Folha de S. Paulo
Direito a um ambiente protegido da
devastação propiciará novas formas de ação política
Às vésperas da COP-26, o Conselho de
Direitos Humanos das Nações Unidas incluiu entre aqueles sob a sua guarda o de
viver em um ambiente limpo, saudável e sustentável. Além disso, designou um
relator especial para tratar dos impactos da degradação da natureza sobre tais
direitos —forma prática de dar à questão a importância apropriada.
Na origem de ambas as decisões está uma ideia de há muito defendida pela ex-presidente da Irlanda, Mary Robinson, que também chefiou o Alto Comissariado da ONU para Direitos Humanos. É o tema de seu livro "Justiça Climática", recém-lançado no Brasil pela editora Record. A autora argumenta que a mudança climática representa uma crise de justiça por afetar de modo desproporcional os países de baixa renda e, em toda parte, os direitos básicos dos mais vulneráveis: homens e (especialmente) mulheres pobres, minorias étnicas e populações indígenas ou tradicionais.
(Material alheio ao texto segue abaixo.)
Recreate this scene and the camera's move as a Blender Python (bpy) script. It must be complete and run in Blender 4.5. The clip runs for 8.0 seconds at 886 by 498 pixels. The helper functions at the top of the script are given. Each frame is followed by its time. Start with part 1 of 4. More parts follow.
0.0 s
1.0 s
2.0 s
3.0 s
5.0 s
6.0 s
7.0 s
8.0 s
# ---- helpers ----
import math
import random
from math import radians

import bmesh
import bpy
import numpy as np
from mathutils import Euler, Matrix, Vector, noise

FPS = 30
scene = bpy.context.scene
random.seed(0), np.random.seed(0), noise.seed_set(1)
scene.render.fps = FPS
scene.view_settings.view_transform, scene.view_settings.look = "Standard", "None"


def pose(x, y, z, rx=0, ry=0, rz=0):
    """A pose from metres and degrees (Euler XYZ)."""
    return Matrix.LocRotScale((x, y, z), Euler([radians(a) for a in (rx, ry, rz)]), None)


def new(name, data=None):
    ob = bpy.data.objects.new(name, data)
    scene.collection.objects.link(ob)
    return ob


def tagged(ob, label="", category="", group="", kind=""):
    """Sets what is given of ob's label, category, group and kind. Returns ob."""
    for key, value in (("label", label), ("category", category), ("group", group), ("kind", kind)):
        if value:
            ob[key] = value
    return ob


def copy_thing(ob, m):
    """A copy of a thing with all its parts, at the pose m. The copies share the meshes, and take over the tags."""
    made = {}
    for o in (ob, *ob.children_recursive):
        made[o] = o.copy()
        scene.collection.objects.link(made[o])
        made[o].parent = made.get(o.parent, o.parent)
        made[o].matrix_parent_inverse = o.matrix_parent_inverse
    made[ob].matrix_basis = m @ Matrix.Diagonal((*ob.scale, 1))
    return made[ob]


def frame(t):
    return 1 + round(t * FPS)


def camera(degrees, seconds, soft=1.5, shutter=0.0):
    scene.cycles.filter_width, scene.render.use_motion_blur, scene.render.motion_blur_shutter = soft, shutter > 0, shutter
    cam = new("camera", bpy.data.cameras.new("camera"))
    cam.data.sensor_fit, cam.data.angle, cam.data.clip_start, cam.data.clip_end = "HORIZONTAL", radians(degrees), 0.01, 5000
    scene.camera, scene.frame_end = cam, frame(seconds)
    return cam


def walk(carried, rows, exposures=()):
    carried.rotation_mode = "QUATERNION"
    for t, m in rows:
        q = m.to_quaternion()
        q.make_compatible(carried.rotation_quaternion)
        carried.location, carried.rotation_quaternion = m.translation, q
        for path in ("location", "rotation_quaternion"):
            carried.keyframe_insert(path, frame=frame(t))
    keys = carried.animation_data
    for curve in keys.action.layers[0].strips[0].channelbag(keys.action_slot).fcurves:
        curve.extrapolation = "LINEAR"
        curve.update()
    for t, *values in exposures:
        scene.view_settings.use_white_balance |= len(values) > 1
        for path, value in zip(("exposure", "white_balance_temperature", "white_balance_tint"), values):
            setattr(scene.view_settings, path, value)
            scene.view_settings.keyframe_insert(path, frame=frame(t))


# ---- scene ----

Gera ainda injustiça entre gerações, as mais novas pagando a imensa fatura do desastre semeado pelos seus predecessores.
Os realistas dirão que essa é uma conversa
sobre valores: sem lugar, portanto, nas arenas onde recursos mais palpáveis de
poder e considerações geopolíticas acabarão por definir os rumos da concertação
mundial em defesa do planeta. Falso. Na origem de cada política governamental
inovadora sempre estiveram ideias poderosas o bastante para transformar o que
parecia natural e imutável em problema público, iluminar a busca dos
instrumentos aptos a dele tratar e fornecer argumentos para quem pressionasse
por soluções.
Foi assim, tipicamente, com a construção
dos sistemas contemporâneos de proteção social. Eles resultaram de mudanças nas
formas de perceber a pobreza, não como sina inescapável, mas como produto da
operação do sistema econômico e do mando político. Foram também consequência de
ideias embebidas em valores que, desde o final do século 19, estabeleceram a
noção de direitos sociais —à previdência, proteção contra o desemprego,
educação, saúde, habitação digna, garantia de renda mínima— associadas à
cidadania e, enfim, à própria condição humana.
Incorporada aos direitos humanos e tratada
como questão de justiça, a aspiração a um ambiente protegido da devastação
poderá arrimar novas modalidades de ação nas ruas, no Judiciário e junto às
instituições multilaterais.
No Brasil, se prosperar a sua percepção como alicerce de direitos sociais básicos, talvez sensibilize aqueles setores progressistas que, de tanto valorizar o petróleo e as grandes barragens, não conseguem incorporar a sustentabilidade climática à sua agenda política.